En France, dans la majorité des cas, les Noirs et les Arabes n’ont que relativement droit de cité dans l’espace public. On parle pour eux. Il faut croire qu’il n’y a pas de journalistes, d’avocats, de médecins, d’hommes de femmes politiques issus des minorités pour apporter une pédagogie de l’expérience et du ressenti. C’est en cela que les précautions langagières parlant d’éviter l’écueil de l’émotion sont à mille lieux de ce qui se passe en Amérique. La ressource de l’émotion fait justement partie de la construction du récit national américain. Dans l’affaire George Floyd, le temps judiciaire s’est adapté au temps médiatique par la force de l’indignation. Et cette indignation s’est essentiellement appuyée sur la visibilité médiatique de ceux et celles qui la portent.

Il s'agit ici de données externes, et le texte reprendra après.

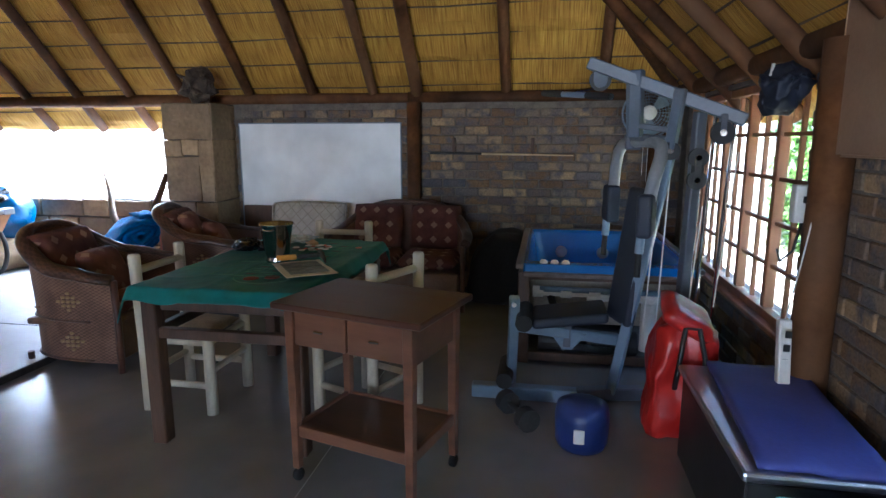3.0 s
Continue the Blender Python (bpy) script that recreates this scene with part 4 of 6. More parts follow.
# ---- wicker suite ----
def wicker(name, w, d, hb, ha, label, category, seats=1, group=""):
    """A wicker seat facing -y: woven shell round back and arms, braided rim, plinth, cushions."""
    sf = thing(name, (0, 0, 0), label, category, group)
    n = 44
    path = []
    for i in range(n + 1):
        t = i / n
        a = math.pi * (1 - t)
        ex = 0.62
        cx = math.copysign(abs(math.cos(a)) ** ex, math.cos(a)) * w / 2
        cy = (abs(math.sin(a)) ** 0.72) * d - d / 2
        path.append((cx, cy, t))
    pts = []
    for x, y, t in path:
        s = math.sin(math.pi * t)
        k = max(0.0, min(1.0, (y + d / 2) / d))
        z = ha + (hb - ha) * s ** 2.0 + 0.03 * max(0.0, 1 - abs(min(t, 1 - t) - 0.07) / 0.09)
        pts.append((x, y, z))
    # woven shell, outside and inside
    bm = bmesh.new()
    uvl = bm.loops.layers.uv.new("UVMap")
    rows = 10
    run = [0.0]
    for a, b in zip(pts, pts[1:]):
        run.append(run[-1] + math.hypot(b[0] - a[0], b[1] - a[1]))
    for side, off in ((1, 0.0), (-1, -0.035)):
        g = []
        for j in range(rows + 1):
            row = []
            for i, (x, y, z) in enumerate(pts):
                zz = 0.06 + (z - 0.06) * j / rows
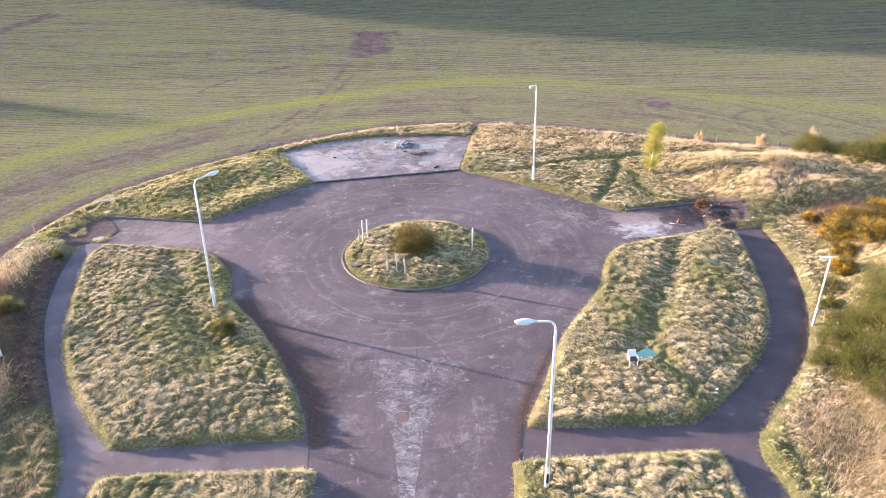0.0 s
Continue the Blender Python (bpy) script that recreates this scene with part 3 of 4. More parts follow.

Cela pousse aussi à interroger la nature du champ médiatique qui maintient savamment les minorités à la périphérie du discours. Cela aboutit à un discours prétendument distancié mais en réalité froid et sans humanité comme ceux que certains « experts » français ont pu tenir. Ce n’est pas un hasard si les minorités raciales en France, comme ailleurs, se sont immédiatement retrouvées dans la tragédie de Minneapolis.
Ce n’est pas un hasard si le cas de George Floyd a eu pour effet de relancer les demandes de justice pour Adama Traoré. Lorsqu’il est question de la mort d’un être humain, il est aussi important d’user de sa tête que de son cœur. Il y a un devoir d’humanité auquel même le plus ardent des idéologues racistes est astreint. Respecter les victimes de racisme, ce n’est pas chercher à dire en quoi ils auraient tort d’être ce qu’ils sont. C’est comprendre leur vulnérabilité et la menace constante qui pèse sur elles. Respecter les victimes du racisme, c’est s’ouvrir à leurs perspectives, les entendre plutôt que de laisser prospérer des postures qui ont vocation à creuser davantage le fossé d’incompréhension entre un pays et ses minorités raciales.